Some of the children got a little out of hand with all of the sugar consumed. It was not disastrous but, rather, truly humorous as the normally sweet children went from asking for food and drink respectfully morphing into sugar-saturated little monsters, as they bellowed out, “CAKE! CAKE!” and “JUICE! JUICE!”. I’ve never seen the effect that that much sugar can have on people, and, honestly, I hope, in the interest of safety and peace of mind, never to see it again. It was truly a frightening transition. As for the birthday party, we felt it was a tremendous success.

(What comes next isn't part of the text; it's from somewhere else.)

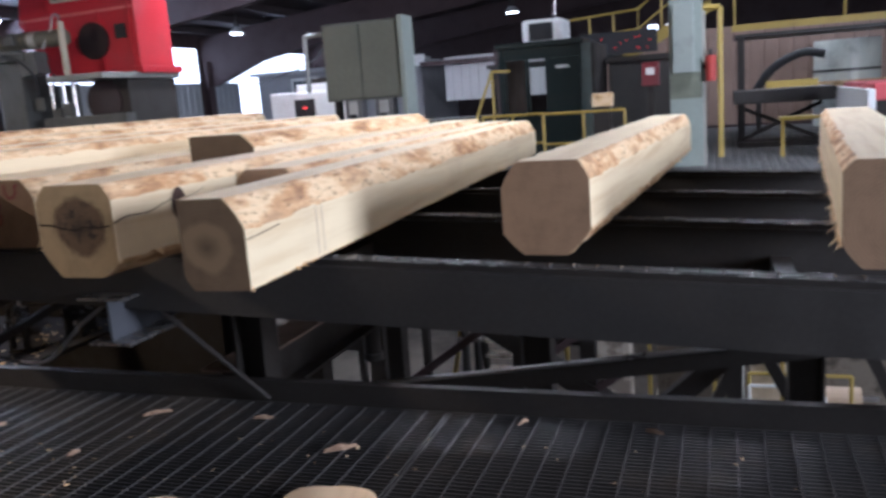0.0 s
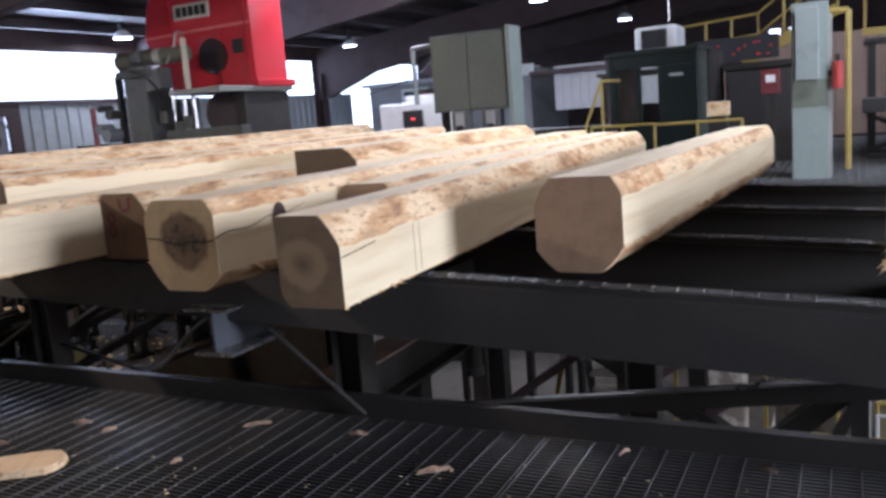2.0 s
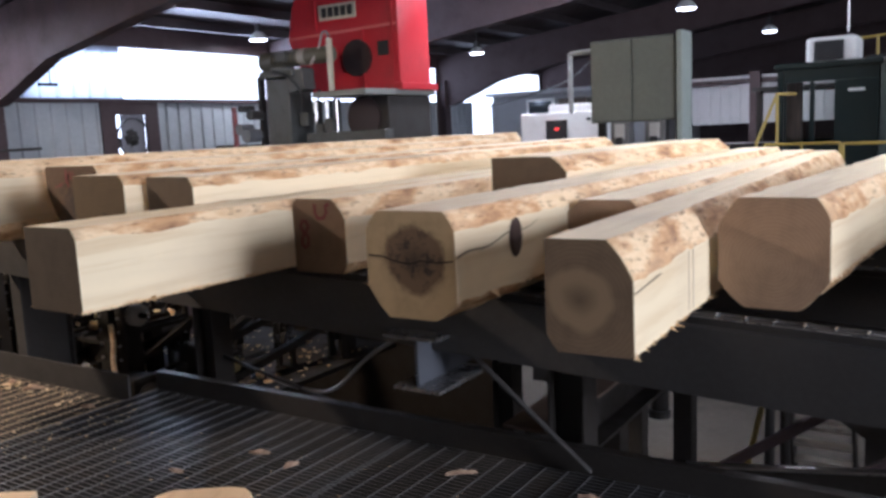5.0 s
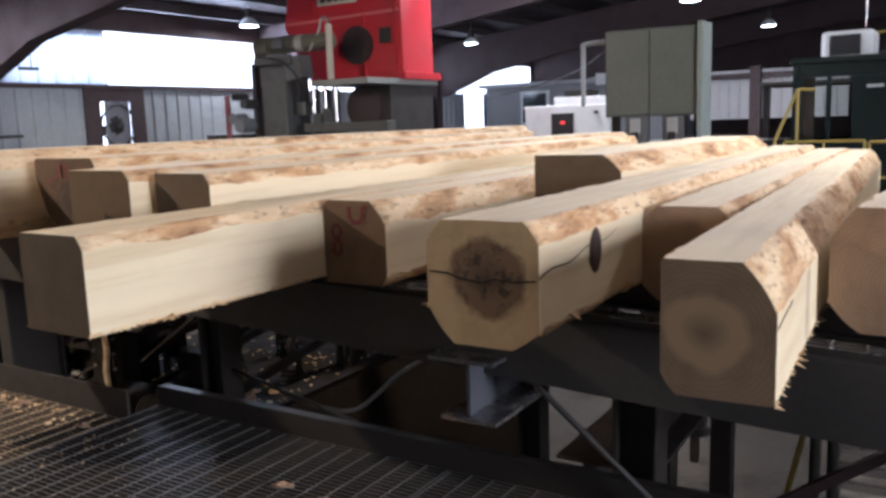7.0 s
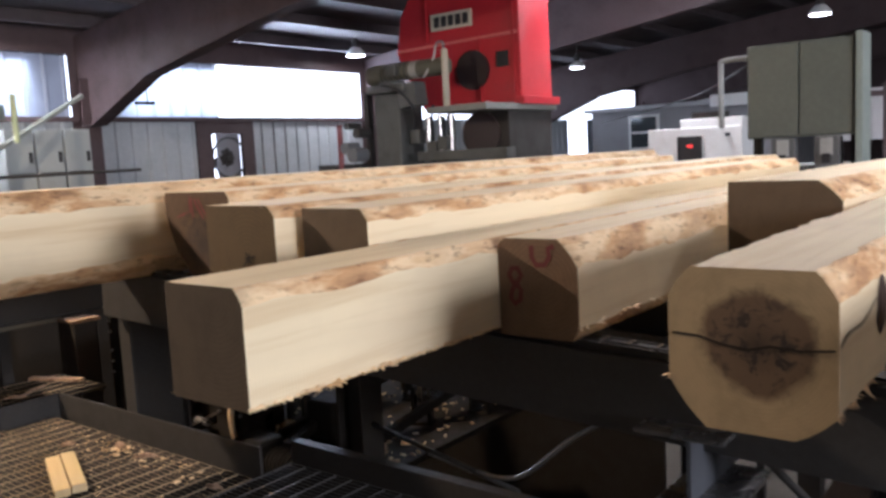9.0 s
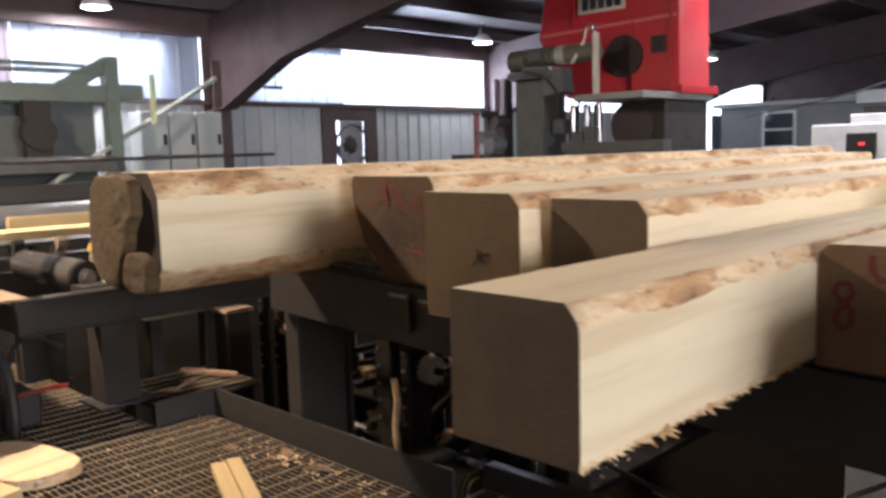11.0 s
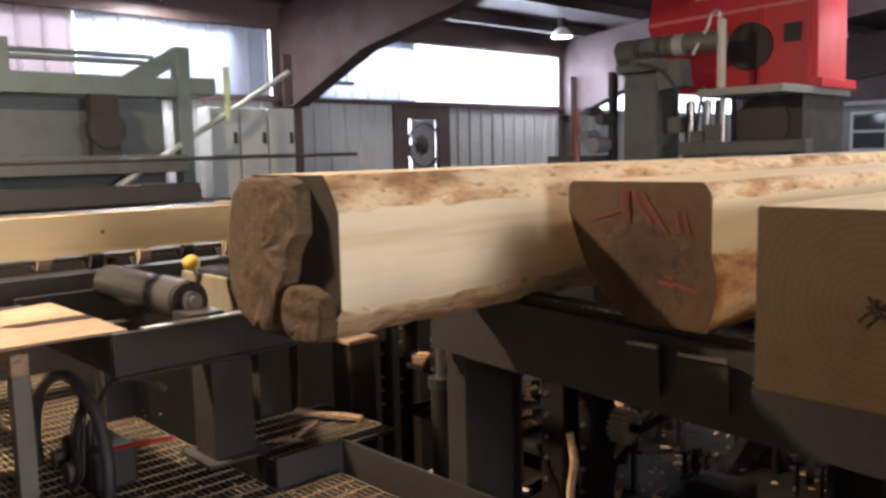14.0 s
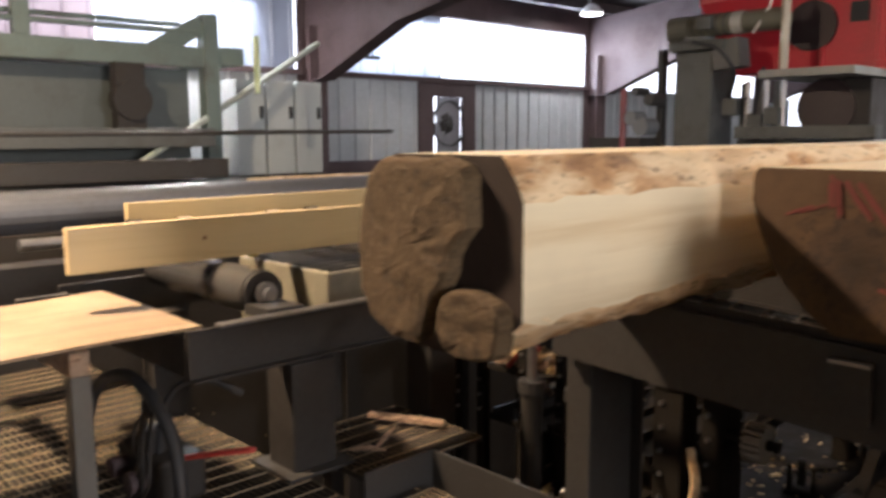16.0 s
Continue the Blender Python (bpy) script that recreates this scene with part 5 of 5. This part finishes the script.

That’s about it for now. However, I’d like to leave you with another image from a moment in my life. Near the end of August, I went to visit the two volunteers in the nearby village. That night, the storm clouds rolled in. Not just any rain clouds. Dark, ominous ones. One man, who lives near one of the other volunteers, claimed the rain would not fall. He was extremely adamant. In fact, he took out his chair, set it in the middle of the cluster of houses, facing the thundering clouds and lightning, and stared the storm down. As he faced the impending onslaught, he bellowed out repeatedly, “It won’t fall. It won’t fall.” I got the image of Captain Ahab, very sure of himself, saying he would find and kill the white whale.
In the face of a fast-approaching storm and despite my meager claims that I believed the rain was coming, Biga (the man’s nickname) remained steadfast in his chair, determined to defeat the raging skyline with chest swelled and a forbidding stare. “It will NOT fall!”
The rain fell long and hard that night. At one point, he picked up his chair and retired into the shelter of his abode. However, I fancy that, when all the other people were wrapped in their bed sheets or swaying in their hammocks, Captain Biga returned to the storm front, cursing the skies, laying claim that he would, in the face of disbelief, defeat his white whale.